I didn't manage to get a ticket to his talk, so I wasn't there to witness the event personally. It should go without saying that the incident reflects poorly on Cambridge as a place for a free and civilized exchange of ideas. What was most interesting to me, though, was seeing the reactions of my Chinese and non-Chinese classmates, primarily through the flurry of facebook commentary that followed. The general reaction among the non-Chinese students was bemusement, similar to the way I think most young Americans reacted to Bush's "shoeing." The act was violent but posed little real threat to the speaker; the primary source of the gesture's force is its breaching of the deferential treatment usually accorded to heads of government.

Chinese students reacted quite differently. Here is a passage from a comment written by a Chinese Development Studies classmate of mine: "Apparently, this lad is just one of the young people here who are ignorant about the history and reality of China, yet filled with blind ideologic passion. If you hate Communist Party, you have no idea how much the Party has evolved. If you love a free Tibet, you are ignorant about the brutal and ruthless theocratic regime of serfdom once ruled by Dailai [sic] Lama, the 'smiling budda.' If you hate China, yet you chose the wrong person to make this 'heroic' move, whom happens to be probably the most respected and beloved leader in China, across all age groups. It can only be viewd by Chinese as an insult and humiliation, which put shame on the guy himself, which I don't care, but also cast shadow on this great University." A Chinese friend of his remarked that it was "a shame to Cambridge." My friend later added: "I just reviewed the video and found that Wen made very sincere bows to the audience, saying 'this is not a courtesy. This is my due respect for knowledge, teachers and professors, as a humble student. ' What a shame for this scum showing up today, humiliating this great university."

I bolded certain words in those passages because I think they point to something very, very vital about Chinese and other East Asian cultures that a lot of Westerners fail to understand, to everyone's detriment. I wrote about the importance of avoiding shame and "losing face" in Filipino culture in my previous blog-- almost three years ago to the day, in fact. This economy of honor and shame is linked primarily with the self and one's family in the Philippines, but in China it's also very much tied up with national identity. So throwing a shoe at the Chinese premier is committing a certain kind of emotional warfare even against our Chinese friends. I seem to recall that a few years back, early in Hu Jintao's presidency, the White House declined to host a full-fledged state dinner when Hu came to visit Washington and a lot of Chinese people regarded it as a deep insult. I'm not saying that Westerners always and everywhere need to do whatever it takes to avoid hurting China's pride, but we've got to start understanding this stuff better, especially as China continues its climb as a world power.
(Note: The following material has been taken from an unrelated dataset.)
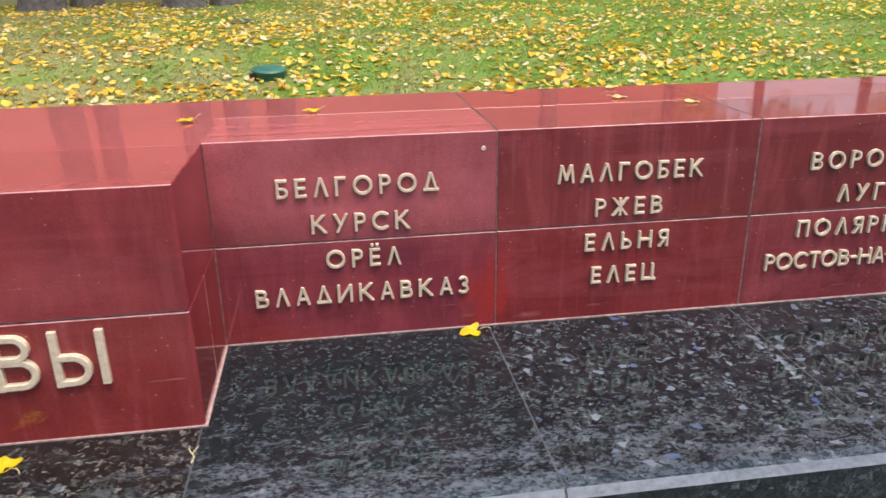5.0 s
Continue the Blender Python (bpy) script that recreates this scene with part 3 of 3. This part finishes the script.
tagged(new("grass", grass(92000, -7.0, 14.0, 6.7, 14.4)), "short green and straw-coloured grass blades on the lawn", "grass", kind="stuff")


def leaf_points(size, bend, cup):
    """A rounded, pointed leaf blade with a bent middle: eight rim points about a rib."""
    rim = ((0.0, -0.5), (0.34, -0.42), (0.5, -0.1), (0.36, 0.25), (0.0, 0.6), (-0.36, 0.25), (-0.5, -0.1), (-0.34, -0.42))
    pts = [(0.0, 0.0, 0.1 * cup * size)]
    for px, py in rim:
        pts.append((px * size, py * size, size * (bend * px * px * 1.6 + cup * 0.5 * py * abs(py))))
    return pts, [(0, i + 1, (i + 1) % 8 + 1) for i in range(8)]


def leaf_place():
    """Where a fallen leaf lies on the lawn: they gather in drifts."""
    while True:
        x, y = rng.uniform(-7.0, 14.0), 6.7 + 7.6 * rng.random() ** 1.15
        drift = 0.5 + 0.9 * noise.noise((x * 0.5, y * 0.8, 5.0)) + 0.35 * noise.noise((x * 2.1, y * 2.6, 8.0))
        if rng.random() < max(0.12, drift) * min(1.0, max(0.6, 1.0 - 0.1 * (x - 3.0))):
            return x, y


def scattered(name, count, material):
    verts, faces = [], []
    for _ in range(count):
        x, y = leaf_place()
        pts, fs = leaf_points(0.03 + 0.075 * rng.beta(1.7, 2.6), rng.uniform(-0.4, 0.7), rng.uniform(-0.4, 0.5))
        m = pose(x, y, lawn_z(x, y) + rng.uniform(0.008, 0.026), rng.normal(12, 13), rng.normal(0, 17), rng.uniform(0, 360))
        n = len(verts)
        verts += [tuple(m @ Vector(p)) for p in pts]
        faces += [tuple(n + q for q in f) for f in fs]
    return raw(name, verts, faces, material)


tagged(new("fallen_leaves", scattered("fallen_leaves", 14000, LEAF_MANY)), "yellow and cream autumn leaves strewn over the grass", "leaves", kind="stuff")


def tube(bm, points, radii, sides=10, rough=0.0, flare=0.0):
    """A tapered limb through points."""
    last = None
    for i, (c, r) in enumerate(zip(points, radii)):
        c = Vector(c)
        d = (Vector(points[min(i + 1, len(points) - 1)]) - Vector(points[max(i - 1, 0)])).normalized()
        u = d.orthogonal().normalized()
        v = d.cross(u)
        ring = []
        for k in range(sides):
            q = 2 * math.pi * k / sides
            rr = r * (1 + rough * noise.noise((c.x * 2 + math.cos(q) * 2, c.y * 2 + math.sin(q) * 2, c.z * 1.3)))
            if flare and i < 3:
                rr *= 1 + flare * (1 - i / 3) * (0.5 + 0.5 * math.cos(5 * q))
            ring.append(bm.verts.new(c + u * (rr * math.cos(q)) + v * (rr * math.sin(q))))
        if last:
            for k in range(sides):
                bm.faces.new((last[k], last[(k + 1) % sides], ring[(k + 1) % sides], ring[k]))
        last = ring
    bm.faces.new(last)


# ---- single leaves on the stone ----
def lobed_leaf(x, y, z, size, turn, material, label, curl=0.25, tilt=0.0, lean=0.0, rise=0.0):
    """A lobed leaf with its stalk, resting on stone."""
    thing = tagged(new("fallen_leaf"), label, "leaf", "leaves on the wall")
    thing.matrix_basis = pose(x, y, z + size * 0.42 * math.sin(radians(lean)), lean) @ pose(0, 0, 0, 0, 0, turn)
    bm = bmesh.new()
    rim = []
    for i in range(28):
        q = 2 * math.pi * i / 28
        r = size * 0.5 * (1.0 + 0.2 * math.cos(3 * q + 0.6) + 0.1 * math.sin(5 * q) - 0.35 * max(0.0, math.cos(q - math.pi)) ** 6)
        rim.append((r * math.cos(q) * 1.15, r * math.sin(q) * 0.85))

    def high(px, py):
        return 0.003 + size * (curl * (py / size) ** 2 * 1.2 + 0.12 * curl * math.sin(9 * px / size) + tilt * (px / size + 0.5))

    mid = bm.verts.new((0, 0, high(0, 0)))
    inner = [bm.verts.new((px * 0.55, py * 0.55, high(px * 0.55, py * 0.55))) for px, py in rim]
    outer = [bm.verts.new((px, py, high(px, py))) for px, py in rim]
    n = len(rim)
    for i in range(n):
        k = (i + 1) % n
        bm.faces.new((mid, inner[i], inner[k]))
        bm.faces.new((inner[i], outer[i], outer[k], inner[k]))
    bmesh.ops.solidify(bm, geom=bm.faces[:], thickness=0.0008)
    part("blade", bm, material, thing, smooth=True)
    bm = bmesh.new()
    last = None
    for i in range(7):
        s = i / 6
        c = Vector((-size * (0.42 + 0.55 * s), size * 0.18 * s * s, 0.004 + size * (0.12 * math.sin(s * 2.2) + rise * s)))
        ring = [bm.verts.new(c + Vector((0, math.cos(q) * 0.0016, math.sin(q) * 0.0016))) for q in (0.5, 2.6, 4.7)]
        if last:
            for k in range(3):
                bm.faces.new((last[k], last[(k + 1) % 3], ring[(k + 1) % 3], ring[k]))
        last = ring
    part("stalk", bm, STALK, thing, "thin pale stalk", smooth=True)
    return thing


lobed_leaf(1.216, 1.768, LEDGE_Z, 0.08, 150, YELLOW_LEAF, "bright yellow fallen leaf on the dark granite ledge", 0.5)
lobed_leaf(2.512, 2.29, LEDGE_Z, 0.066, 190, YELLOW_LEAF, "bright yellow fallen leaf at the foot of the wall", 0.4, 0.0, 16)
for x, y, turn, label, mat, tilt in (
    (1.598, 2.70, 200, "curled yellow leaf on top of the wall", YELLOW_LEAF, 0.12), (2.02, 2.80, 175, "yellow leaf with upright stalk on the wall", YELLOW_LEAF, 0.12),
    (2.83, 3.10, 30, "yellow leaf at the back edge of the wall", ORANGE_LEAF, 0.08), (3.262, 3.10, 10, "cream leaf at the back edge of the wall", PALE_LEAF, 0.1),
    (3.20, 2.85, 5, "pale curled leaf on the red stone top", PALE_LEAF, 0.03), (3.42, 2.69, 0, "pale flat leaf on the red stone top", PALE_LEAF, 0.0),
    (5.70, 3.09, 15, "cream leaf on wet stone beyond the names", PALE_LEAF, 0.1),
):
    lobed_leaf(x, y, TOP_Z - 0.001, 0.052, turn, mat, label, 0.3, tilt, 5, 0.3 if x < 2.1 else 0.05)


lobed_leaf(2.372, 1.385, 0.003, 0.036, 60, ORANGE_LEAF, "small orange leaf on the paving by the ledge", 0.4)


def straw(x, y, z, long, turn):
    """A dry forked leaf stalk."""
    thing = tagged(new("dry_stalk"), "dry straw-coloured leaf stalk on the granite ledge", "stalk")
    thing.matrix_basis = pose(x, y, z, 0, 0, turn)
    bm = bmesh.new()
    pts = [(0.006 * math.sin(i * 0.9), long * (i / 6 - 0.5), 0.0025 + 0.002 * math.sin(i * 1.1)) for i in range(7)]
    tube(bm, pts, [0.0022, 0.002, 0.0018, 0.0017, 0.0016, 0.0014, 0.001], 5)
    part("stem", bm, STALK, thing, smooth=True)
    bm = bmesh.new()
    tube(bm, [(0.003, 0.0, 0.004), (0.012, long * 0.18, 0.007), (0.018, long * 0.4, 0.005)], [0.0015, 0.0013, 0.0008], 5)
    part("fork", bm, STALK, thing, smooth=True)
    return thing


# ---- things on the lawn ----
def turned(profile, sides=28, squash=1.0):
    """A round body from radius and height pairs."""
    bm = bmesh.new()
    rings = [[bm.verts.new((r * math.cos(2 * math.pi * k / sides), r * squash * math.sin(2 * math.pi * k / sides), z)) for k in range(sides)] for r, z in profile]
    for a, b in zip(rings, rings[1:]):
        for k in range(sides):
            bm.faces.new((a[k], a[(k + 1) % sides], b[(k + 1) % sides], b[k]))
    bm.faces.new(rings[0])
    bm.faces.new(rings[-1])
    return bm


def ground_light(x, y):
    thing = tagged(new("ground_floodlight"), "squat round green floodlight housing among the leaves", "floodlight")
    thing.matrix_basis = pose(x, y, lawn_z(x, y) - 0.012, 7, 0, 12)
    part("housing", turned(((0.15, -0.02), (0.158, 0.02), (0.166, 0.075), (0.164, 0.085))), GREEN, thing, smooth=False)
    part("lid", turned(((0.172, 0.08), (0.18, 0.086), (0.178, 0.096), (0.16, 0.108), (0.09, 0.117), (0.03, 0.119))), GREEN, thing, "domed green lid", smooth=True)
    lug = part("hinge", box(-0.205, -0.12, -0.085, -0.02, 0.015, 0.075), BLACK, thing, "dark hinge lug")
    return thing


def ground_hatch(x, y):
    thing = tagged(new("ground_hatch"), "flat dark green hatch sunk in the lawn", "hatch")
    thing.matrix_basis = pose(x, y, lawn_z(x, y) - 0.022, 5, 0, -8)
    part("frame", turned(((0.25, 0.0), (0.255, 0.02), (0.235, 0.028)), 24, 0.8), BLACK, thing, smooth=False)
    part("cover", turned(((0.225, 0.02), (0.22, 0.036), (0.05, 0.042)), 24, 0.8), DARK_GREEN, thing, smooth=False)
    return thing


straw(1.679, 1.742, LEDGE_Z, 0.075, 8)
ground_light(1.485, 8.0)
ground_hatch(0.87, 11.2)


def linden(x, y, radius, tall, low, seed, thick=1):
    """An old linden: flared trunk, limbs and a loose crown of single leaves."""
    r = random.Random(seed)
    thing = tagged(new("linden_tree"), "old linden with grey ridged bark and yellow autumn leaves", "tree", "lindens on the lawn")
    thing.location = (x, y, lawn_z(x, y) - 0.1)
    tips, lean = [], r.uniform(-0.03, 0.03)
    bm = bmesh.new()
    pts = [(lean * h, 0.02 * h, h) for h in (0, 0.15, 0.35, 0.8, 1.6, 3.0, low, low + (tall - low) * 0.5, tall * 0.95)]
    tube(bm, pts, [radius * q for q in (1.2, 1.08, 1.0, 0.95, 0.9, 0.86, 0.8, 0.45, 0.06)], 22, 0.22, 0.3)
    trunk = part("trunk", bm, BARK, thing, smooth=True)
    for i in range(9):
        h = low + (tall - low) * (i / 10)
        a = i * 2.4 + r.uniform(-0.4, 0.4)
        long = (tall - low) * r.uniform(0.35, 0.5) * (1 - 0.45 * i / 9)
        pts, c = [], Vector((lean * h, 0.02 * h, h))
        for q in range(5):
            pts.append(tuple(c))
            c = c + Vector((math.cos(a) * long / 4, math.sin(a) * long / 4, long * (0.10 + 0.05 * q)))
            a += r.uniform(-0.3, 0.3)
            tips.append(tuple(c))
        bm = bmesh.new()
        tube(bm, pts, [radius * 0.3 * (1 - 0.2 * q) for q in range(5)], 7)
        part("limb", bm, BARK, trunk, smooth=True)
    verts, faces = [], []
    for tip in tips:
        for _ in range(46 * thick):
            c = Vector(tip) + Vector((r.gauss(0, 0.6), r.gauss(0, 0.6), r.gauss(0, 0.45)))
            m = Matrix.Translation(c) @ Euler((r.uniform(-1, 1), r.uniform(-1, 1), r.uniform(0, 6.3))).to_matrix().to_4x4()
            n, s = len(verts), r.uniform(0.07, 0.13) * thick ** 0.4
            verts += [tuple(m @ Vector(p)) for p in ((0, -s, 0), (s * 0.8, 0, 0.2 * s), (0, s * 1.2, 0), (-s * 0.8, 0, 0.2 * s))]
            faces.append((n, n + 1, n + 2, n + 3))
    part("crown", raw("crown", verts, faces, CROWN), None, thing, "loose crown of yellow leaves")
    return thing


linden(-0.25, 13.8, 0.3, 15.0, 6.5, 1)
linden(0.42, 14.0, 0.24, 14.0, 6.2, 8)
linden(-2.5, 13.8, 0.32, 15.0, 6.5, 2)
linden(-1.9, 14.2, 0.24, 14.0, 6.5, 9)
linden(0.9, 19.0, 0.4, 17.0, 7.0, 3)
linden(-9.0, 17.0, 0.36, 15.0, 5.5, 4)
linden(9.5, 25.0, 0.38, 16.0, 5.0, 7)
linden(17.5, 33.0, 0.26, 17.0, 5.0, 5, 4)
linden(19.6, 37.0, 0.26, 17.0, 5.4, 12, 4)
linden(22.0, 33.0, 0.26, 17.0, 5.0, 6, 4)
linden(26.0, 31.0, 0.3, 17.0, 4.6, 10, 4)
linden(27.0, 24.0, 0.36, 16.0, 2.6, 11, 4)

# ---- the tall brick wall far behind the lawn ----
BRICK_Y, BRICK_TOP = 46.0, 15.0
tagged(part("wall_north", box(-75.0, 27.0, BRICK_Y, BRICK_Y + 2.0, -0.03, BRICK_TOP), BRICKWORK, None), "tall old red brick wall beyond the lawn", "wall", kind="structure")

# ---- pieces past counting come last: paving and the nearest leaves ----
pavement = tagged(new("pavement", raw("pavement", [(-3.0, -3.6, -0.03), (10.0, -3.6, -0.03), (10.0, FRONT_Y + 0.01, -0.03), (-3.0, FRONT_Y + 0.01, -0.03)], [(0, 1, 2, 3)], GROUT_PAVING)), "grey granite paving along the wall", "pavement", kind="structure")
bm = box(-0.5965, 0.5965, -0.2965, 0.2965, -0.028, 0.0)
bmesh.ops.bevel(bm, geom=[e for e in bm.edges if all(v.co.z > -0.01 for v in e.verts)], offset=0.004, segments=1, affect="EDGES")
PAVER = mesh_of("paving_slab", bm, PAVING)
for i in range(10):
    for j in range(8):
        part("paving_slab", PAVER, None, pavement).location = (-2.3 + 1.2 * i + 0.6 * (j % 2), FRONT_Y - 0.2985 - 0.6 * j, 0.001 * ((i * 7 + j * 3) % 3))
bm = bmesh.new()
for i in range(170):
    x = rng.uniform(0.8, 6.0)
    c = Vector((x, FRONT_Y - abs(rng.normal(0, 0.006)), 0.001))
    if noise.noise((x * 2.3, 0.0, 2.0)) < -0.05:
        continue
    s = rng.uniform(0.003, 0.009)
    top = bm.verts.new(c + Vector((0, 0, s)))
    ring = [bm.verts.new(c + Vector((math.cos(q) * s * 1.4, math.sin(q) * s, 0))) for q in (0.3, 1.6, 2.8, 4.1, 5.3)]
    for k in range(5):
        bm.faces.new((ring[k], ring[(k + 1) % 5], top))
tagged(part("moss", bm, MOSS, None), "green moss in the joint below the ledge", "moss", kind="stuff")

LEAF_MESHES = []
for i in range(8):
    pts, fs = leaf_points(0.05 + 0.006 * i, -0.3 + 0.14 * i, 0.5 - 0.13 * i)
    LEAF_MESHES.append(raw("leaf", pts, fs, LEAF_ONE))
for i in range(300):
    x, y = rng.uniform(-0.5, 9.0), rng.uniform(7.1, 8.6)
    part("leaf", LEAF_MESHES[i % 8], None, lawn).matrix_basis = pose(x, y, lawn_z(x, y) + 0.035, rng.normal(0, 25), rng.normal(0, 25), rng.uniform(0, 360))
I have found many of my own preconceived notions about my Chinese friends to be wrong. Recently one of our professors lectured on development and the media, and naturally media censorship in China was a topic of discussion. I think I had been expecting, or perhaps wishing, that I was attending class with some young Chinese Patrick Henrys or Tom Paines. That turned out not to be the case. While not necessarily endorsing the current state-run media, they presented a nuanced view of government control that gave nods to stability and gradualism. I was similarly surprised when a Vietnamese friend (again 3 years ago this month) expressed some gratitude that the communist government there keeps a lid on things, while the democratic Philippines has been rent with political unrest and violence. I realized that in my ideology I might have more in common with the George W. Bush of his second inaugural address than I care to admit.